No slight, of course, to the author of the blog, as physics is a tool for many highly productive endeavors, and teaching it is praise-worthy.

On another note, I appreciate that you love your job as a teacher without being inconsiderate of the struggles of students. While I agree that setting out to learn, and letting good grades come as a matter of course is the ideal approach, there's an impediment to that. In CEGEP, at least, the forces (physics pun intended) of general education act against you; you might genuinely want to steep yourself in a subject, to explore it and develop fluency... but wait, don't forget to finish your Humanities essay on spirit animals. Definitely don't neglect to study for your poetry midterm for English class. Then attend your 3 hour French class and arrive home with just enough free time left in the day to be sad about how little free time you have left in the day.

The cursed system gives rise to the efficiency-driven mindset of "aim to do only as much learning as it takes to get the grade you want". Students have the right to approach their learning as they please, and universities have the right to tell students that the way they chose to learn earned them grades insufficient to continue studying for a degree that "proves they learned the material".

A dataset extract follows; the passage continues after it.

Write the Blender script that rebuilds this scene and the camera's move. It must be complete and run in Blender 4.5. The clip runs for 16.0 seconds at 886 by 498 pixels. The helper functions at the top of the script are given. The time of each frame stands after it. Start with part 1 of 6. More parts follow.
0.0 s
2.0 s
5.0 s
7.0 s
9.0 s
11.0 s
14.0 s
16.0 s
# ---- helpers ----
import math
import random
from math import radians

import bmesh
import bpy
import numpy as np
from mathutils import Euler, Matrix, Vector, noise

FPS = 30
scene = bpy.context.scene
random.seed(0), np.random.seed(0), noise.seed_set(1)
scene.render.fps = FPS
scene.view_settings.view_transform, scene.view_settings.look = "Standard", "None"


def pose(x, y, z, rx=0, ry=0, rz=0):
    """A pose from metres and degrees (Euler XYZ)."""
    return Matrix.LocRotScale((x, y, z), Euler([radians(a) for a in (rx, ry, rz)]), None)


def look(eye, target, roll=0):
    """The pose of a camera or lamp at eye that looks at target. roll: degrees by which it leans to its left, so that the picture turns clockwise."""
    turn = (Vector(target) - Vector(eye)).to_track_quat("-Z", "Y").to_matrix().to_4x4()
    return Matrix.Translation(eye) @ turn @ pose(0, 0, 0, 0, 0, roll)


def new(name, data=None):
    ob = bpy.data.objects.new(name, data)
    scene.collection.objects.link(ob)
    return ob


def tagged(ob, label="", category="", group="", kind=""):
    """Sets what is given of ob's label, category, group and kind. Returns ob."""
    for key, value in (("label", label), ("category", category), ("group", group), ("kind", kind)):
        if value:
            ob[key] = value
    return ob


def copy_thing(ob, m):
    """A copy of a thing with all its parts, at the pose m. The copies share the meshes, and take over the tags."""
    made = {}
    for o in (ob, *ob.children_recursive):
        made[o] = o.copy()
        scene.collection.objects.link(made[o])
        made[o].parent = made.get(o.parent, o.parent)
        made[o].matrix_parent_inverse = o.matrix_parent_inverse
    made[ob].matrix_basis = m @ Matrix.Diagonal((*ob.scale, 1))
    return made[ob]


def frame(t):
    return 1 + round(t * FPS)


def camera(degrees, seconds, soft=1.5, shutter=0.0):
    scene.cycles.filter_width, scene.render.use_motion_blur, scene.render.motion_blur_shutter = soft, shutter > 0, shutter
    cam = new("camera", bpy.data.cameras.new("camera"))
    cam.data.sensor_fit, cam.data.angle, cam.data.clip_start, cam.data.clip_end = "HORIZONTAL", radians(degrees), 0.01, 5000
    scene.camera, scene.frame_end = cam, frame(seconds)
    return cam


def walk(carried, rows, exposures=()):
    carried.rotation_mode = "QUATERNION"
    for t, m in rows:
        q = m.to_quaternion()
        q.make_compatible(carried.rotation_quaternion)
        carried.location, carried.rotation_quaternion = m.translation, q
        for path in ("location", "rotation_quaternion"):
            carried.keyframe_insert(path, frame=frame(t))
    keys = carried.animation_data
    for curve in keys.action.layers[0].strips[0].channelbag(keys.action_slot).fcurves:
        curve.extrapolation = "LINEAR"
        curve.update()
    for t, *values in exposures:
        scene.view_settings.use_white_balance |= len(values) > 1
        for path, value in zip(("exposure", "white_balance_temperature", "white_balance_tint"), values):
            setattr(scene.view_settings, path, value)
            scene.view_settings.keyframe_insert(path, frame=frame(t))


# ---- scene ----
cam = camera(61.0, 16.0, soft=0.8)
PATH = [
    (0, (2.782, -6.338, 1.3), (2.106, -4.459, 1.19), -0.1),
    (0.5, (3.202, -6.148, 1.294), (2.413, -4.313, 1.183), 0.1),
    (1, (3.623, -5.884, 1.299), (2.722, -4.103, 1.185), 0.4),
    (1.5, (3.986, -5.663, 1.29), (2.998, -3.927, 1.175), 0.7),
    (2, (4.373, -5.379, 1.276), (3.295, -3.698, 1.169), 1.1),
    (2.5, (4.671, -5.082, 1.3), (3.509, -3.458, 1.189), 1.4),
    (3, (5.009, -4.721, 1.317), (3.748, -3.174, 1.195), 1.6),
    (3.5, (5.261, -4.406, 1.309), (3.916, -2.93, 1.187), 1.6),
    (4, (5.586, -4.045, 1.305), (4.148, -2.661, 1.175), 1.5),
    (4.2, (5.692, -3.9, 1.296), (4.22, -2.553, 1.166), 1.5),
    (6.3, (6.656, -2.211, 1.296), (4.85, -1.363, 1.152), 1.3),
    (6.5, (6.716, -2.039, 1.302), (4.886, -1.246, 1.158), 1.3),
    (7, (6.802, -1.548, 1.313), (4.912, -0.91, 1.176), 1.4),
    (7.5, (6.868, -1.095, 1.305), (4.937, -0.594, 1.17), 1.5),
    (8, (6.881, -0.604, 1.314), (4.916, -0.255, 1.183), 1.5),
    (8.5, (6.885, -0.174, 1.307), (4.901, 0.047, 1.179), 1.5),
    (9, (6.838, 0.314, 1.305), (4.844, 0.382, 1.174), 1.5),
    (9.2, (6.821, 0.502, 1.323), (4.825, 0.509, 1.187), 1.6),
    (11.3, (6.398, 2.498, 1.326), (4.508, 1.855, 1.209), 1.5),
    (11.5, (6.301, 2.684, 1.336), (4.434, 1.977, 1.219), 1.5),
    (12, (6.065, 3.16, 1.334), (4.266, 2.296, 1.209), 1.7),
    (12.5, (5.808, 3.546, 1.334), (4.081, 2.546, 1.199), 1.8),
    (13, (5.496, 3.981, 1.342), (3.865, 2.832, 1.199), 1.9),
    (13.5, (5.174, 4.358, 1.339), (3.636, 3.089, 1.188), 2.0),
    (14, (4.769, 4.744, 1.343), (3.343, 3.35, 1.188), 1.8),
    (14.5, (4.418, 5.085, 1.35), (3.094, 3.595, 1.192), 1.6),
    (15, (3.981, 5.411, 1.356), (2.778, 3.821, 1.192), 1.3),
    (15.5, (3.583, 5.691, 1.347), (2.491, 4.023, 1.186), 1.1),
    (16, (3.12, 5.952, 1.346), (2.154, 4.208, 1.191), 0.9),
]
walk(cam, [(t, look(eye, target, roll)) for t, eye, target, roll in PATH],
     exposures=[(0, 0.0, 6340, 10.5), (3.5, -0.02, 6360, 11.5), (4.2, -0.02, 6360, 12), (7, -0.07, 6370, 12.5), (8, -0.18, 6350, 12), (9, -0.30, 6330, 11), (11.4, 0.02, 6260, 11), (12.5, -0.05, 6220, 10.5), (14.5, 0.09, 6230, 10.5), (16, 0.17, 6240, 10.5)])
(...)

There's a LOT more I want to say on this topic, but I have to finish my Humanities essay on spirit animals.

The Engineer said...

Merlin, you are one insightful person. I agree with most of your statements. The closing paragraph about the rights of students and universities does not hold water in my view. The university has nothing against one's 'learning methods' or pedagogical philosophies... Educational goals boil down to 'competencies'. These are evaluated numerically, which, while flawed and imperfect, is much like the democratic process: totally unsatisfying but the best idea we've had so far.